# [EXERCISE GOAL]
Type out the complete listing below word for word, without its pictures.

┌─ RAW DATA

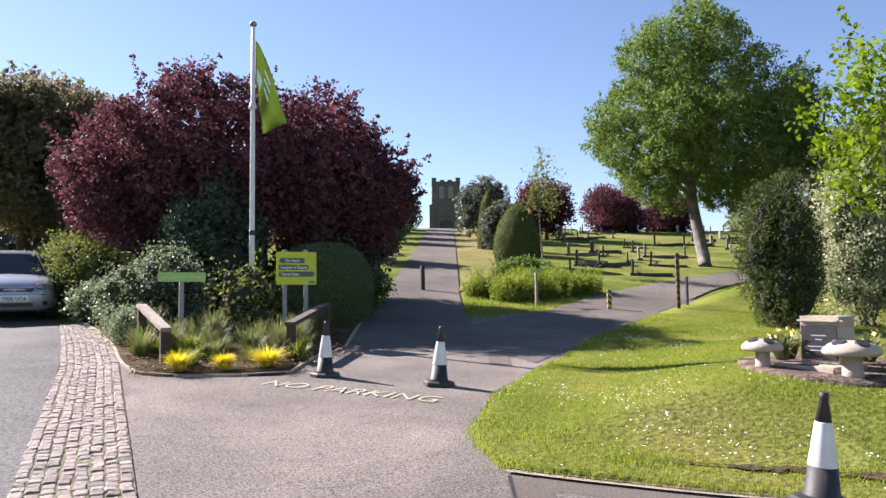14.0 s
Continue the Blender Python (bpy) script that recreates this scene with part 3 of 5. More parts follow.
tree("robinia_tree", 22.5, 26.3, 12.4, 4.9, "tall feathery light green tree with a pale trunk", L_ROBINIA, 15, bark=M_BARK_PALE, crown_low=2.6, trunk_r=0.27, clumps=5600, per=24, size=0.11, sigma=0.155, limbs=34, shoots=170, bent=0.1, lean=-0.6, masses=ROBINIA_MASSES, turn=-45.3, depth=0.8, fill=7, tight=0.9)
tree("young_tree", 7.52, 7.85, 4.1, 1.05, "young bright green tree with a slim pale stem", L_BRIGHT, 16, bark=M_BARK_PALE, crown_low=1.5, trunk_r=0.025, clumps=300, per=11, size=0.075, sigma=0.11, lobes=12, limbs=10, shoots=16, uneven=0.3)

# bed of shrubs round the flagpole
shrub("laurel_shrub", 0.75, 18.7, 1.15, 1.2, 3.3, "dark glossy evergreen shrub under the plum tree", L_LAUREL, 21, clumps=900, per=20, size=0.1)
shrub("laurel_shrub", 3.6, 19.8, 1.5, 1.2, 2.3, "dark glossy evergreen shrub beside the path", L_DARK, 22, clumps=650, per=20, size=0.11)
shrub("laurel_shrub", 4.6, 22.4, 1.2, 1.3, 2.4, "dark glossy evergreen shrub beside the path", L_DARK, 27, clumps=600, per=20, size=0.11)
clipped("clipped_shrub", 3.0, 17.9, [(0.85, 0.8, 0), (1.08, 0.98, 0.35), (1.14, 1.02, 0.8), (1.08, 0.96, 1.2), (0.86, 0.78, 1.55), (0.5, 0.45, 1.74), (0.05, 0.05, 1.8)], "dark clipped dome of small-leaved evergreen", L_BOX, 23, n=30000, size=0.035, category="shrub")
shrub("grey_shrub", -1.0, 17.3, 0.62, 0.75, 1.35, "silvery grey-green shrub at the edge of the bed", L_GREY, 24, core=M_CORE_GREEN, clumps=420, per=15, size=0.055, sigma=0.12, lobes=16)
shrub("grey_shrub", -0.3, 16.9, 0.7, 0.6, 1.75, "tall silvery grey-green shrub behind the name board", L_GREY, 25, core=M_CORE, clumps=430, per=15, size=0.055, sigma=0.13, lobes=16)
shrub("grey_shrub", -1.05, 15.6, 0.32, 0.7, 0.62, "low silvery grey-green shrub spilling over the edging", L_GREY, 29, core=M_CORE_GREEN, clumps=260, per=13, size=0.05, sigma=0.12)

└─

# [TASK ANSWER]
14.0 s
Continue the Blender Python (bpy) script that recreates this scene with part 3 of 5. More parts follow.
tree("robinia_tree", 22.5, 26.3, 12.4, 4.9, "tall feathery light green tree with a pale trunk", L_ROBINIA, 15, bark=M_BARK_PALE, crown_low=2.6, trunk_r=0.27, clumps=5600, per=24, size=0.11, sigma=0.155, limbs=34, shoots=170, bent=0.1, lean=-0.6, masses=ROBINIA_MASSES, turn=-45.3, depth=0.8, fill=7, tight=0.9)
tree("young_tree", 7.52, 7.85, 4.1, 1.05, "young bright green tree with a slim pale stem", L_BRIGHT, 16, bark=M_BARK_PALE, crown_low=1.5, trunk_r=0.025, clumps=300, per=11, size=0.075, sigma=0.11, lobes=12, limbs=10, shoots=16, uneven=0.3)

# bed of shrubs round the flagpole
shrub("laurel_shrub", 0.75, 18.7, 1.15, 1.2, 3.3, "dark glossy evergreen shrub under the plum tree", L_LAUREL, 21, clumps=900, per=20, size=0.1)
shrub("laurel_shrub", 3.6, 19.8, 1.5, 1.2, 2.3, "dark glossy evergreen shrub beside the path", L_DARK, 22, clumps=650, per=20, size=0.11)
shrub("laurel_shrub", 4.6, 22.4, 1.2, 1.3, 2.4, "dark glossy evergreen shrub beside the path", L_DARK, 27, clumps=600, per=20, size=0.11)
clipped("clipped_shrub", 3.0, 17.9, [(0.85, 0.8, 0), (1.08, 0.98, 0.35), (1.14, 1.02, 0.8), (1.08, 0.96, 1.2), (0.86, 0.78, 1.55), (0.5, 0.45, 1.74), (0.05, 0.05, 1.8)], "dark clipped dome of small-leaved evergreen", L_BOX, 23, n=30000, size=0.035, category="shrub")
shrub("grey_shrub", -1.0, 17.3, 0.62, 0.75, 1.35, "silvery grey-green shrub at the edge of the bed", L_GREY, 24, core=M_CORE_GREEN, clumps=420, per=15, size=0.055, sigma=0.12, lobes=16)
shrub("grey_shrub", -0.3, 16.9, 0.7, 0.6, 1.75, "tall silvery grey-green shrub behind the name board", L_GREY, 25, core=M_CORE, clumps=430, per=15, size=0.055, sigma=0.13, lobes=16)
shrub("grey_shrub", -1.05, 15.6, 0.32, 0.7, 0.62, "low silvery grey-green shrub spilling over the edging", L_GREY, 29, core=M_CORE_GREEN, clumps=260, per=13, size=0.05, sigma=0.12)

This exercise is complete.